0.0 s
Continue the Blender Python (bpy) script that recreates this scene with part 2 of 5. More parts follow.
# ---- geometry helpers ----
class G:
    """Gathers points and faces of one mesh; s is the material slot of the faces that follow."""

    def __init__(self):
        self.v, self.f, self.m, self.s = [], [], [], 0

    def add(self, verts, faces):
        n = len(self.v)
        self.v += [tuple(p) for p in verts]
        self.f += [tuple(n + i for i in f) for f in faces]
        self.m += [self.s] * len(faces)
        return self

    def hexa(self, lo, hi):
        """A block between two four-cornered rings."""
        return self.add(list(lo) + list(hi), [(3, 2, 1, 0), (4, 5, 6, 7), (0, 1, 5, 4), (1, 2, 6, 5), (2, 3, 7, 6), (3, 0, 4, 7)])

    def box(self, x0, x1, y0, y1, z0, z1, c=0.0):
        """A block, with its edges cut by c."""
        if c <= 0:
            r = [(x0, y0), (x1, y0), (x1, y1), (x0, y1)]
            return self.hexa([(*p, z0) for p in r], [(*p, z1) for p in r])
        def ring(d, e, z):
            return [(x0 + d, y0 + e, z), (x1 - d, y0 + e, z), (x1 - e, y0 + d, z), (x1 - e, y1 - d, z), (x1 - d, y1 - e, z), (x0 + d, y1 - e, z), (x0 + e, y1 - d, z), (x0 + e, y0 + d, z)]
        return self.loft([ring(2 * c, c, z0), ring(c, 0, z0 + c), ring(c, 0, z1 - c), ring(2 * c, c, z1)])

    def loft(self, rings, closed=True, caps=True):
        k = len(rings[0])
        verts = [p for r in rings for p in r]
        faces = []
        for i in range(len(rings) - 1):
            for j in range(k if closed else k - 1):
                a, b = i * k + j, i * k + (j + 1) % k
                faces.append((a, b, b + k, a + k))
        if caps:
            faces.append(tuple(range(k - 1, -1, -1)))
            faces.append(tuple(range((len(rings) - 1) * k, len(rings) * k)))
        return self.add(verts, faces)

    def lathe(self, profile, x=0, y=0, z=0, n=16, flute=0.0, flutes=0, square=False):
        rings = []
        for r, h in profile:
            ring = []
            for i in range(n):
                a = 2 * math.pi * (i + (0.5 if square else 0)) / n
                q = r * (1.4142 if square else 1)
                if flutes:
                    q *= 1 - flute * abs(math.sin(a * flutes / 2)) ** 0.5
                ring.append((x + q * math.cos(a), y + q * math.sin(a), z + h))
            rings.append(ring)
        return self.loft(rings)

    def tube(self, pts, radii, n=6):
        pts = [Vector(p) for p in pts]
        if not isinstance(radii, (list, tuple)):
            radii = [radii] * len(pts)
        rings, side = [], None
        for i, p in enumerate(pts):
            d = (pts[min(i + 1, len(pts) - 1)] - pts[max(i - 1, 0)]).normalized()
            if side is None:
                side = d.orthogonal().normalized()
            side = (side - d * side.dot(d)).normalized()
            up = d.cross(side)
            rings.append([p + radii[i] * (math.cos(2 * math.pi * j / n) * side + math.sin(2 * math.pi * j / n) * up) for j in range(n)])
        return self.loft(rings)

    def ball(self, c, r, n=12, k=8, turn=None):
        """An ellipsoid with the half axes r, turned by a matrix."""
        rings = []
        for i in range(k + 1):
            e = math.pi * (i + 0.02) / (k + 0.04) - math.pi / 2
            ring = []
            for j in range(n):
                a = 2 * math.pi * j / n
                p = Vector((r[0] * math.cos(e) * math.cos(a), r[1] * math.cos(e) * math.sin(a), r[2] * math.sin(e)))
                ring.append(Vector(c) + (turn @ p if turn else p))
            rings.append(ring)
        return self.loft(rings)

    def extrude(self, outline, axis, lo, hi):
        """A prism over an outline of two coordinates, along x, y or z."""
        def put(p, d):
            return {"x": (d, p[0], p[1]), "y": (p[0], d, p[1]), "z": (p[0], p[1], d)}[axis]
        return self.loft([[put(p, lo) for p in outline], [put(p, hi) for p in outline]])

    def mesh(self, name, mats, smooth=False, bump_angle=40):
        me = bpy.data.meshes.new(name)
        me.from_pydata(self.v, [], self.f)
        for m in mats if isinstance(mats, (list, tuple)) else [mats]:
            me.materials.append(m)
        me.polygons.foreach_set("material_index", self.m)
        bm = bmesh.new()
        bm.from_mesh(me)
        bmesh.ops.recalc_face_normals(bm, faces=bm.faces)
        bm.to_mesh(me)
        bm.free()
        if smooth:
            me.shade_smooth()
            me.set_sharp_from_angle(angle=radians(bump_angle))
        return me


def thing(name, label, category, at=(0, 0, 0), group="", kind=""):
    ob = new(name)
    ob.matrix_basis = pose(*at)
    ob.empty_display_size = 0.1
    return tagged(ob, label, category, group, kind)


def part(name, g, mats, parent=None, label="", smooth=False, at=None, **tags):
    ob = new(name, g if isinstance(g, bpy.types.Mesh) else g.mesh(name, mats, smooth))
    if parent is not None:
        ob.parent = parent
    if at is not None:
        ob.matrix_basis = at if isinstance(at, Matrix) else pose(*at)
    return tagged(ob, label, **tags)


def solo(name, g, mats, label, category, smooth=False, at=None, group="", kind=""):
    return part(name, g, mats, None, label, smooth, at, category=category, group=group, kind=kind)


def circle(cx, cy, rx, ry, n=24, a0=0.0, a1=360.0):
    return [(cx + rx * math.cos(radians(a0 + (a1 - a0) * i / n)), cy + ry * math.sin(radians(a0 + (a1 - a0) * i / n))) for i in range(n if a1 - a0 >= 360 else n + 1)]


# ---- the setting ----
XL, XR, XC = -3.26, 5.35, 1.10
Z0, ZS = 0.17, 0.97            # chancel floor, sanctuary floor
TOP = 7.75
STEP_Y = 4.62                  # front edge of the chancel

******

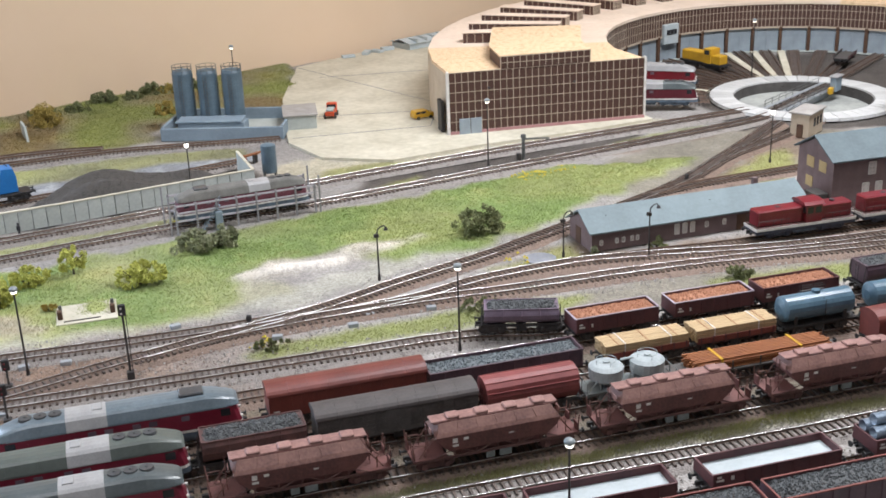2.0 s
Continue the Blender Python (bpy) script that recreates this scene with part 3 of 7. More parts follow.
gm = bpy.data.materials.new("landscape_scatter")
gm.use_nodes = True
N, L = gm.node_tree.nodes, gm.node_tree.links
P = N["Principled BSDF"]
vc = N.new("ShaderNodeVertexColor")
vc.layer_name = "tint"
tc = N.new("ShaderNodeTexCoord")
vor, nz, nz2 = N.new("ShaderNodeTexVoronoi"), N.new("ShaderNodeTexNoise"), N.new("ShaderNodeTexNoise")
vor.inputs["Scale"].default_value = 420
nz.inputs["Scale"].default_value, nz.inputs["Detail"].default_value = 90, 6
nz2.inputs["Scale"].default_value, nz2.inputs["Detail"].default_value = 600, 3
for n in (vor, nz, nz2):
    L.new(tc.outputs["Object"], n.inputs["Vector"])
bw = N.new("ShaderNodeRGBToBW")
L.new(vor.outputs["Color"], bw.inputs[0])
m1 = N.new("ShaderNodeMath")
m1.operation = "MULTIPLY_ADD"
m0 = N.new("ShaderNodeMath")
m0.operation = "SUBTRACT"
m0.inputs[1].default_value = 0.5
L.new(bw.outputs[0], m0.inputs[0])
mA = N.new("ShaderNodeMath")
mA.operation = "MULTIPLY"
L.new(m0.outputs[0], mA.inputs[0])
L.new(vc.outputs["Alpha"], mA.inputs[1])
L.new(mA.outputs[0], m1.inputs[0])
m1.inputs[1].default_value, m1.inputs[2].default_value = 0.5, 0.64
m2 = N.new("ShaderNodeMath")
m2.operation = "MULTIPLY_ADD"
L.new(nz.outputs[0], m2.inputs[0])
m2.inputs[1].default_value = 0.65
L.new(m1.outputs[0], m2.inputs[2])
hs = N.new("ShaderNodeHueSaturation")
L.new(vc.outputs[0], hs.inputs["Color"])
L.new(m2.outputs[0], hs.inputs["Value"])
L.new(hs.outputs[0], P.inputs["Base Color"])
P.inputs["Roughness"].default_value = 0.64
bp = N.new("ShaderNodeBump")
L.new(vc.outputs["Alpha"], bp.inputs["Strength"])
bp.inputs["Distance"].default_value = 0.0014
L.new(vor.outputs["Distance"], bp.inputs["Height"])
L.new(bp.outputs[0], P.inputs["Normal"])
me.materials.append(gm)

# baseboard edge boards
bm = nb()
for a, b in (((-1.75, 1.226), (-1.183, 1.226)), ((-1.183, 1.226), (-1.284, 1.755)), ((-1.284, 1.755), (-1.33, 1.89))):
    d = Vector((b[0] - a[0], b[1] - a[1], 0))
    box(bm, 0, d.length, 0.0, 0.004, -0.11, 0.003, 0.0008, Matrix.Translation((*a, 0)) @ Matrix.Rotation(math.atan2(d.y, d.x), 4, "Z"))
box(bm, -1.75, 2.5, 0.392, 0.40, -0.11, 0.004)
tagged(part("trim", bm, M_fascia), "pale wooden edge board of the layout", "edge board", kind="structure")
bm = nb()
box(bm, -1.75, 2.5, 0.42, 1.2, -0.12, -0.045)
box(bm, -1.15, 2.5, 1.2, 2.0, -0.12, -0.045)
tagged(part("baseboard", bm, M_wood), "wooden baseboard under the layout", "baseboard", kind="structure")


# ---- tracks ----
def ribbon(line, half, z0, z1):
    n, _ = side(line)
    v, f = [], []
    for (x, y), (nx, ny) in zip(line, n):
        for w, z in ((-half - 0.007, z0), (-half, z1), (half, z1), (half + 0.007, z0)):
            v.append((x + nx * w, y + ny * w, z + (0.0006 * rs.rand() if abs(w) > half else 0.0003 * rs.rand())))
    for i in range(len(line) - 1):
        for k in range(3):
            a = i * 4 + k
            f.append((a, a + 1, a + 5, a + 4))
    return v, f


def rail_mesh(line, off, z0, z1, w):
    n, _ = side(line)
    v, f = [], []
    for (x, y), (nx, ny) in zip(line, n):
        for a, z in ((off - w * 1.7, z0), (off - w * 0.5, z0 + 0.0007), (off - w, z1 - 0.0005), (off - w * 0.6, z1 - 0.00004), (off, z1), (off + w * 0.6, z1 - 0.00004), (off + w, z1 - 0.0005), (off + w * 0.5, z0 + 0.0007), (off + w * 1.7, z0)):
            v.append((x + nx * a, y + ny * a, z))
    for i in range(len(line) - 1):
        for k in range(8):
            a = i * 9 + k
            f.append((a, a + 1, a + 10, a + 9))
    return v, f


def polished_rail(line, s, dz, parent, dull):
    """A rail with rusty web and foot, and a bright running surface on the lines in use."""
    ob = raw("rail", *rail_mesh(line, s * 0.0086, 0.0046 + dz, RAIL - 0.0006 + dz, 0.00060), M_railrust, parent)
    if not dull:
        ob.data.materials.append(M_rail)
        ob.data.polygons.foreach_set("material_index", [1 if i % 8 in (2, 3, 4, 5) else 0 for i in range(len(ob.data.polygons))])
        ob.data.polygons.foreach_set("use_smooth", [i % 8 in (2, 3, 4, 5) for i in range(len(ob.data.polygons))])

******

WHAT YOU HAVE TO DO:
Gather all lines of the records that include the word "recreates".

ANSWER FOR THIS EXERCISE:
Continue the Blender Python (bpy) script that recreates this scene with part 2 of 5. More parts follow.
Continue the Blender Python (bpy) script that recreates this scene with part 3 of 7. More parts follow.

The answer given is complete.